Tonight’s game between the Phillies and the Nationals had, as had the rest of the season, featured the at once fraught and overplayed possibility of a flipped script, wherein the ascendant Nats beat up on the reclining and resigning Phillies, a mirrored image of what we had so willfully enjoyed as a matter of course for the past few years. Remember that sweet, sweet winning malaise – that will be a returning theme. The game started as a seeming mismatch, as Kyle Kendrick went up against newly solid starter Edwin Jackson. Yet, while their respective ERAs suggest otherwise (Kendrick with a 4.26 ERA on the year, Jackson with a more sterling 3.69), the tale behind the tape tells a different story, with Kendrick sporting a 4.26 FIP and Jackson holding a more evenly matched 4.09 FIP. You might call this bad luck, BABIP, clutchitude, 2012, whatever you’d like, but for whatever reason, Jackson has outpitched Kendrick for much of the year.
Not tonight. Kendrick continued to be confusing – in a good way – tonight, going 6.2 innings, most of them scoreless, with 3K, 2BB, and 1HR, allowing 2 ER. Unless I miss my count, Kendrick’s scoreless streak thus ended at 21.2 innings, less than 38 innings behind Orel Hershiser. Next time, Kyle. Still, it would prove to be enough, as Kendrick’s opposite number, Edwin Jackson, would go six less strong innings, letting up three runs on seven hits, though striking out a prodigious eight batters while walking only two. All of Kendrick’s runs were earned on the last batter he faced, Lance Moore, who hit a pinch-hit 2 run home run after a somewhat controversial two out walk to Kurt Suzuki. Prior to that, he was pitching a heck of a Kendrickian game, walking few, striking out few, and getting grounders (57.1%). Jackson, on the other hand, was brutalized by the Utley-Rollins connection, with Utley singling to score Jimmy in the first inning, and Jimmy knocking a single down the line to score John Mayberry and Laynce Nix in the fourth. Ryan Howard tacked on an insurance run in the 8th, singling home Utley against Michael Gonzalez.
The final innings of the game featured quite the bullpen roulette, with Washington using three different relievers, and Philadelphia using six (!). Jeremy Horst, Antonio Bastardo, Joshua Lindblom, Raul Valdes, B.J. Rosenberg, and Jonathan Papelbon combined to pitch the last 3.1 innings. If I had told you that before you knew the score, would you assume we’d have a Phillies’ victory to celebrate? No? Quelle estrange! But, as it happens, they did a pretty good job, with everyone but Lindblom earning themselves a hold, while Papelbon earned the save with a nifty combo of hit, caught stealing, K, K. Rosenberg also had an exciting strikeout of Jayson Werth swinging, and Valdes and Bastardo netted K’s as well.
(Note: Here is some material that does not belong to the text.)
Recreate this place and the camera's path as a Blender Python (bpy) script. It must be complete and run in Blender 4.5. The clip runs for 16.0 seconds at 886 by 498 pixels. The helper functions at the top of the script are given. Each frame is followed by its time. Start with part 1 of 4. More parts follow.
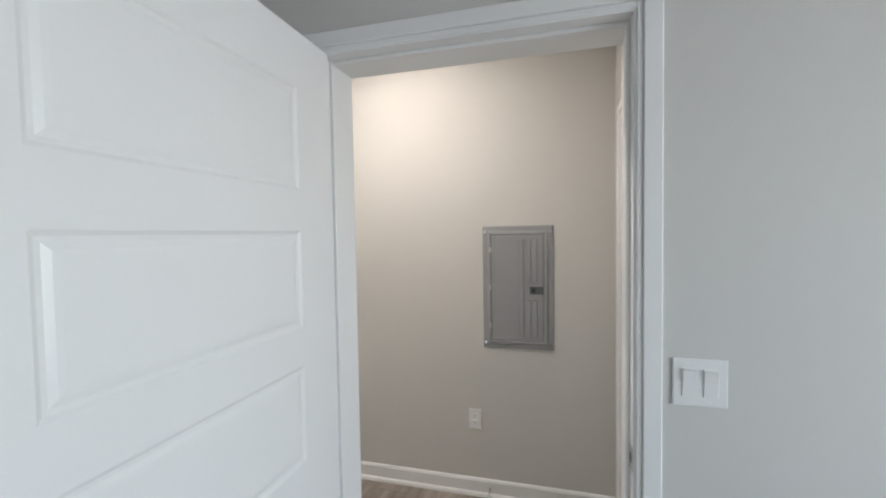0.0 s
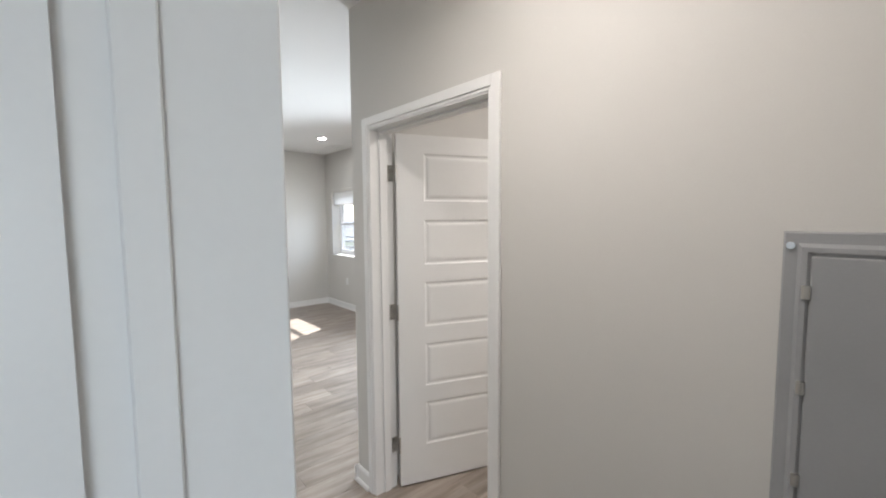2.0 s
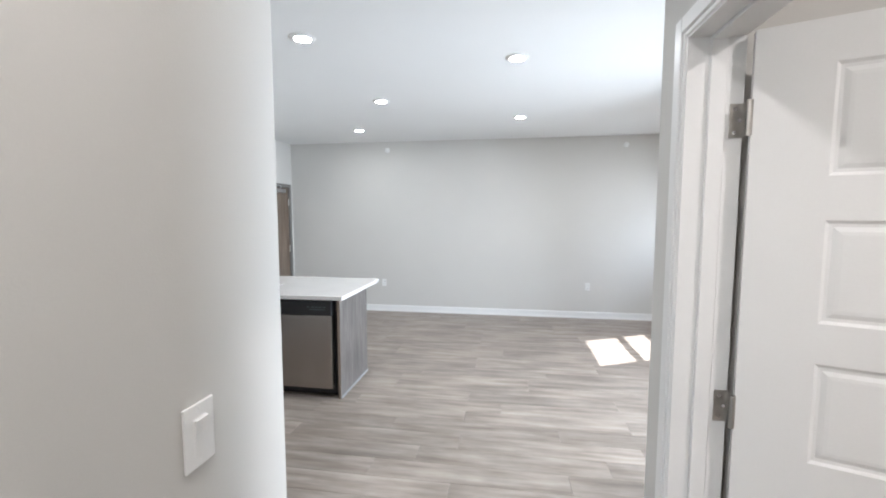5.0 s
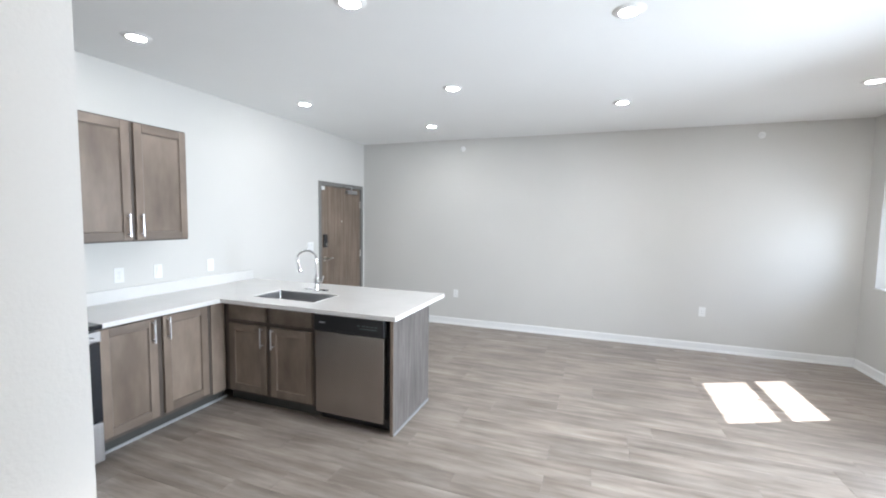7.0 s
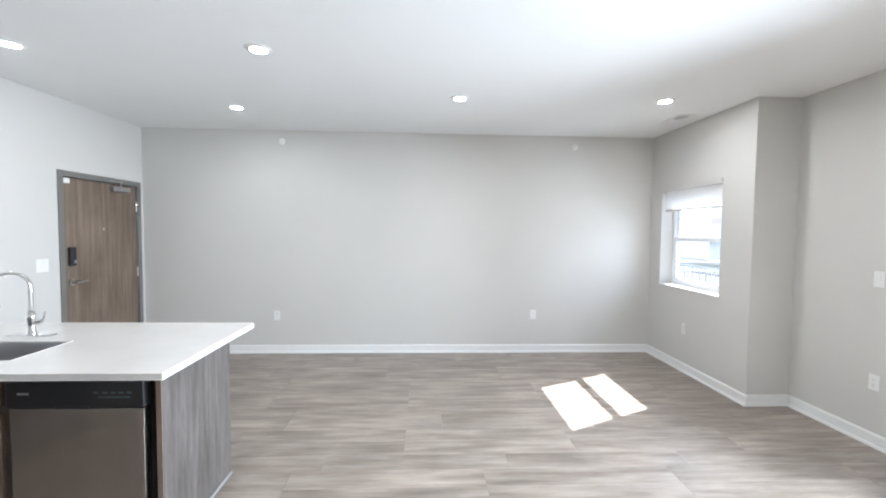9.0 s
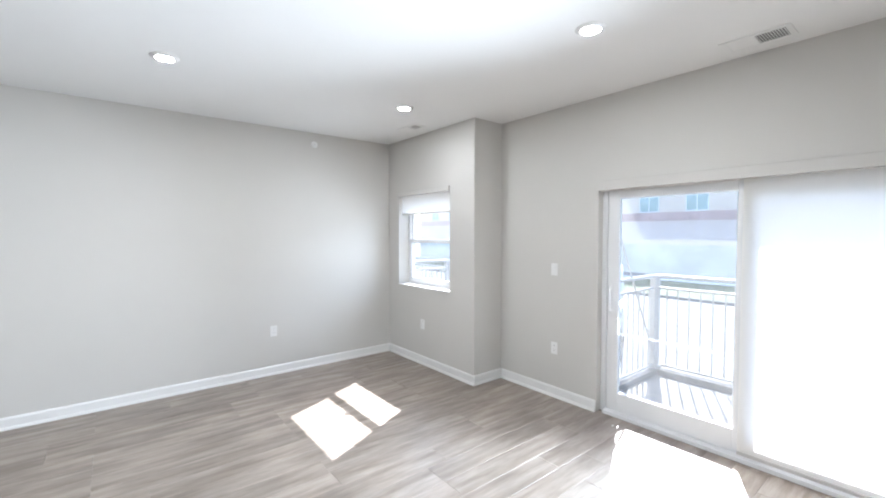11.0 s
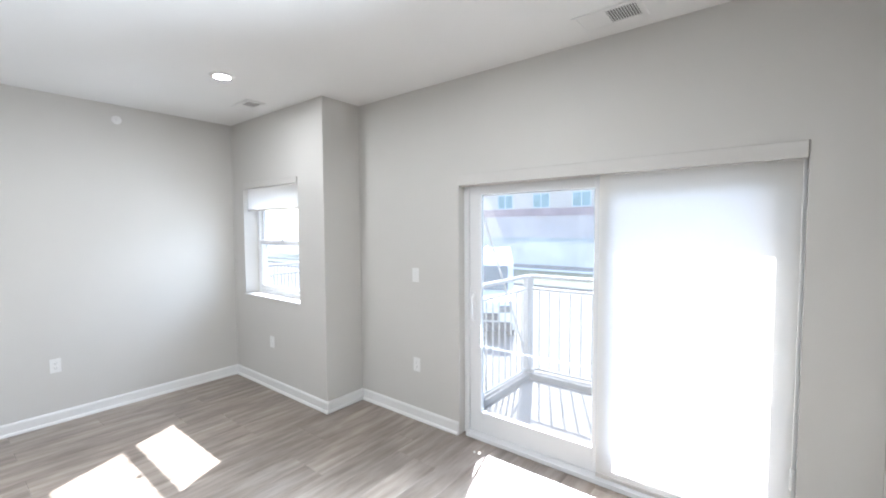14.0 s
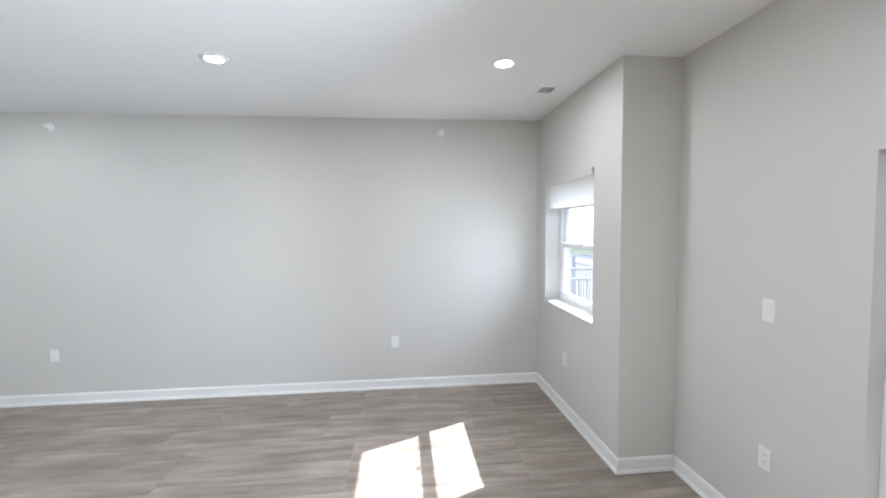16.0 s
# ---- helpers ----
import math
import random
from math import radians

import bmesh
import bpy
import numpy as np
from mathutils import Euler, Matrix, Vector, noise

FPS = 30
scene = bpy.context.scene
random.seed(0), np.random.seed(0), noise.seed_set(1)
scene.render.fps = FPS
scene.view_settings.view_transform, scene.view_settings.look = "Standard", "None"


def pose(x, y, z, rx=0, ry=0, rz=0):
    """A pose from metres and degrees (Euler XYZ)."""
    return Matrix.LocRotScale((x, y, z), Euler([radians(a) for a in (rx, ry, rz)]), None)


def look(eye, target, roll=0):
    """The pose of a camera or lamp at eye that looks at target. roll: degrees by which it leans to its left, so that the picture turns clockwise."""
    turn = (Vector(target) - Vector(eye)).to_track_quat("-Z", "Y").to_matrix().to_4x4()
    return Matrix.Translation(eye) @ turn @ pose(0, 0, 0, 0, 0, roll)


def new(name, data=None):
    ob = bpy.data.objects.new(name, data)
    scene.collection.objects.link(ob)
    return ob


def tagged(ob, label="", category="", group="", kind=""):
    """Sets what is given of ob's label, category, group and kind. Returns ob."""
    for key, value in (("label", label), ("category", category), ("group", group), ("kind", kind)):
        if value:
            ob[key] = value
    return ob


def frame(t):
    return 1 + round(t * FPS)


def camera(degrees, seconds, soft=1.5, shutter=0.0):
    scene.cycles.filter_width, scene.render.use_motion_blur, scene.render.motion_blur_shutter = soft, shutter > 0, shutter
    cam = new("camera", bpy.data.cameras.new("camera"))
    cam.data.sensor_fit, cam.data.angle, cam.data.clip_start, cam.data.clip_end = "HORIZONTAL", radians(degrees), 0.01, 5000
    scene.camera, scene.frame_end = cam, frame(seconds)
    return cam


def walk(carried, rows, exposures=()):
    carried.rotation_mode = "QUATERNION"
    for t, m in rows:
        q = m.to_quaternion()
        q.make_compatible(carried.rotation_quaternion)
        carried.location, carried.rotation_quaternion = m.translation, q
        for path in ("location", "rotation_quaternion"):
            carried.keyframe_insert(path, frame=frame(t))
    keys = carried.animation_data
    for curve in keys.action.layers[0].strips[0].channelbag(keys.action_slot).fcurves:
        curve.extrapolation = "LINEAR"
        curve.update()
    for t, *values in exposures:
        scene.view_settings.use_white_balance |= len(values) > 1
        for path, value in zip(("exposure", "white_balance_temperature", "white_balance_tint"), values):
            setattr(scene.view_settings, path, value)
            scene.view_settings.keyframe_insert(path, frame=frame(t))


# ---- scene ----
cam = camera(94.0, 16.0, soft=2.0)
EXPOSURES = [(0.0, 2.52, 6470, 10), (1.0, 2.44, 6400, 10), (2.0, 2.32, 6270, 10), (3.5, 2.62, 5990, 10), (5.0, 2.63, 5990, 10), (7.5, 2.72, 6010, 10), (9.0, 2.74, 6000, 10), (12.0, 2.72, 5970, 10), (14.5, 2.76, 5970, 10), (16.0, 2.58, 5960, 10)]
PATH = [
    (0, (1.469, 1.600, 1.510), (3.397, 2.125, 1.435), -0.9),
    (0.5, (1.784, 1.587, 1.554), (3.596, 2.428, 1.454), 0.1),
    (1, (2.082, 1.629, 1.593), (3.772, 2.689, 1.446), -0.4),
    (1.5, (2.355, 1.658, 1.58), (3.869, 2.957, 1.441), -0.3),
    (2, (2.589, 1.799, 1.582), (3.898, 3.303, 1.428), -0.4),
    (2.5, (2.764, 1.954, 1.563), (3.835, 3.636, 1.421), -0.2),
    (3, (2.886, 1.999, 1.558), (3.678, 3.83, 1.422), -0.2),
    (3.5, (3.01, 1.999, 1.548), (3.486, 3.937, 1.411), -0.2),
    (4, (3.126, 2.113, 1.535), (3.294, 4.102, 1.399), 0.5),
    (4.5, (3.229, 2.309, 1.573), (3.138, 4.3, 1.411), 0.1),
    (5, (3.3, 2.514, 1.579), (2.989, 4.483, 1.413), -0.0),
    (7.3, (3.197, 3.268, 1.598), (2.506, 5.138, 1.450), 0.85),
    (7.5, (3.181, 3.333, 1.61), (2.514, 5.212, 1.459), 0.8),
    (8, (3.166, 3.503, 1.601), (2.638, 5.428, 1.466), 0.8),
    (8.5, (3.149, 3.668, 1.576), (2.883, 5.647, 1.461), 0.7),
    (9, (3.105, 3.841, 1.552), (3.198, 5.837, 1.458), 0.6),
    (9.5, (3.151, 3.976, 1.584), (3.586, 5.925, 1.485), 0.5),
    (12, (3.085, 4.352, 1.562), (4.676, 5.558, 1.488), 0.0),
    (12.5, (3.264, 4.270, 1.594), (4.942, 5.353, 1.502), 0.1),
    (13, (3.45, 4.224, 1.612), (5.137, 5.293, 1.512), -0.1),
    (13.5, (3.625, 4.256, 1.607), (5.284, 5.37, 1.509), -0.2),
    (14, (3.854, 4.357, 1.623), (5.419, 5.597, 1.517), -0.3),
    (14.5, (4.061, 4.444, 1.628), (5.446, 5.884, 1.532), -0.3),
    (15, (4.235, 4.508, 1.622), (5.264, 6.219, 1.526), -0.4),
    (15.5, (4.420, 4.625, 1.648), (5.020, 6.530, 1.538), -0.4),
    (16, (4.580, 4.799, 1.658), (4.780, 6.787, 1.549), -0.5),
]
walk(cam, [(t, look(eye, target, roll)) for t, eye, target, roll in PATH], EXPOSURES)

# ---- world, sun, lamps ----
world = bpy.data.worlds.new("world")
scene.world = world
world.use_nodes = True
wn = world.node_tree
sky = wn.nodes.new("ShaderNodeTexSky")
sky.sky_type = 'NISHITA'
sky.sun_disc = False
SUN_WAY = Vector((0.985, 0.465, 1.0)).normalized()
sky.sun_elevation = math.asin(SUN_WAY.z)
sky.sun_rotation = math.atan2(SUN_WAY.x, SUN_WAY.y)
wn.links.new(sky.outputs[0], wn.nodes["Background"].inputs[0])
wn.nodes["Background"].inputs[1].default_value = 0.15
sun = new("sun", bpy.data.lights.new("sun", 'SUN'))
sun.data.energy = 3.5
sun.data.angle = radians(0.5)
sun.data.color = (1.0, 0.97, 0.93)
sun.matrix_world = look(SUN_WAY * 60, (0, 0, 0))


def lamp(name, m, size, size_y, watts, color, shape='RECTANGLE', spread=170):
    ob = new(name, bpy.data.lights.new(name, 'AREA'))
    ob.data.shape = shape
    ob.data.size = size
    if shape == 'RECTANGLE':
        ob.data.size_y = size_y
    ob.data.energy = watts
    ob.data.color = color
    ob.data.spread = radians(spread)
    ob.matrix_world = m
    return ob


C = 2.735  # ceiling height
DAY = (0.86, 0.94, 1.0)
# sky light in the openings of the place
lamp("slider_daylight", pose(6.46, 5.70, 1.2, 0, 86, 0), 1.0, 0.8, 17.5, DAY, 'RECTANGLE', 108)
lamp("window_daylight", pose(6.13, 8.22, 1.38, 0, 88, 0), 0.75, 0.8, 1.7, DAY, 'RECTANGLE', 125)
lamp("bedroom_daylight", pose(1.2, -1.17, 1.45, 90, 0, 0), 1.5, 1.3, 8.2, (0.86, 0.925, 1.0))
DOWNLIGHTS = [(0.39, 5.08), (0.4, 6.72), (2.0, 6.69), (1.26, 8.05), (3.35, 5.715), (3.42, 7.6), (5.27, 7.53), (5.275, 5.62), (1.95, 5.15)]
WARM = (1.0, 0.9, 0.82)
for lx, ly in DOWNLIGHTS:
    lamp("downlight_lamp", pose(lx, ly, C - 0.022), 0.1, 0.1, 0.38 if lx < 0.5 else 1.55 if lx > 3 else 0.9, (1.0, 0.98, 0.96), 'DISK', 180)
for lx, ly, lw, spread in ((3.08, 2.45, 2.6, 158), (5.0, 2.5, 6.0, 180)):
    lamp("downlight_lamp", pose(lx, ly, C - 0.022), 0.1, 0.1, lw, WARM, 'DISK', spread)

# ---- materials ----


def nodes_of(name):
    m = bpy.data.materials.new(name)
    m.use_nodes = True
    nt = m.node_tree
    return m, nt, nt.nodes["Principled BSDF"]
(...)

In all, then, LOLNats, right? Well, sure, right and wrong. Because, as we’ve noted above, this is not the norm in the 2012 season. The 2012 season has been much more about evil than good, and had you asked me what the outcome of a one run game in the 7th inning would be, I’d frankly have assumed the worst. That it was not the worst was, to me anyway, rather remarkable. What a revelation that Kyle Kendrick could pitch well enough, that Chase Utley, Jimmy Rollins, and Ryan Howard could hit well enough, and that the bullpen and chief bullpenner in residence Jonathan Papelbon could nail down the possibility of a win with only the most entertaining kind of drama involved. What a relief, what a feeling, what a reminder of the way that baseball is supposed to, ideally, make one feel. This feeling has been in such short supply this season…so why, indeed, do I say that this game is proof that we are living in the best of all baseball seasons?
Simple. Because last year, this game would not have mattered to you. Don’t bother denying it – I’ll admit it: it wouldn’t have mattered to me at all. Oh, certainly I’d have watched, and, yes, I’d have enjoyed the win, but we assumed wins against the Nats last year. We all, or at least most of us, fell into that trap, I’d expect. And, truthfully, without the pits of irritation, despair, and frustration that 2012 represents, then how would we, as Phillies fans, ever realize how wonderfully brilliant these kinds of wins could be? In other words, if we imagine this in terms of the dialectic (ahem) of past and present, the wondrousness of 2011 could not be fully realized without 2012’s awful depths, temporality aside. We might say that the history of the Phillies allows enough evil for the metaphor to stand, and we might be partially right, but it would be folly to imagine that without any contrast, that our highs would truly be the best that they could be, nor that our lows would be as palpable. We can agree with Bertrand Russell in his assertion that Leibniz’ theory fails rigorous logical tests, and, indeed, we might reasonably claim that we’d be awfully happy if 2012 was just a record breaking, constantly successful, easy World Series winning year. But, it seems to me that we’d be fooling ourselves. To know the bottom of this team is to better appreciate the heavens of this team. In the long run, you can imagine this season giving a better exemplar to how great the 2011 team was, playoff success or no. But tonight, remember that wins like this feel better, more whole – even if they are less relevant – in a season like this. We are in the best of all baseball seasons because, in the end, it is a baseball season – it mixes good and evil in such seemingly arbitrary contrast that we cannot help but feel both palpably. Baseball is not theology, but we must concede that it often comes quite close; we can thank our friend Leibniz for casting some light on this mysterious function. We can thank Kyle Kendrick – of all people! – for getting us on the subject in the first place.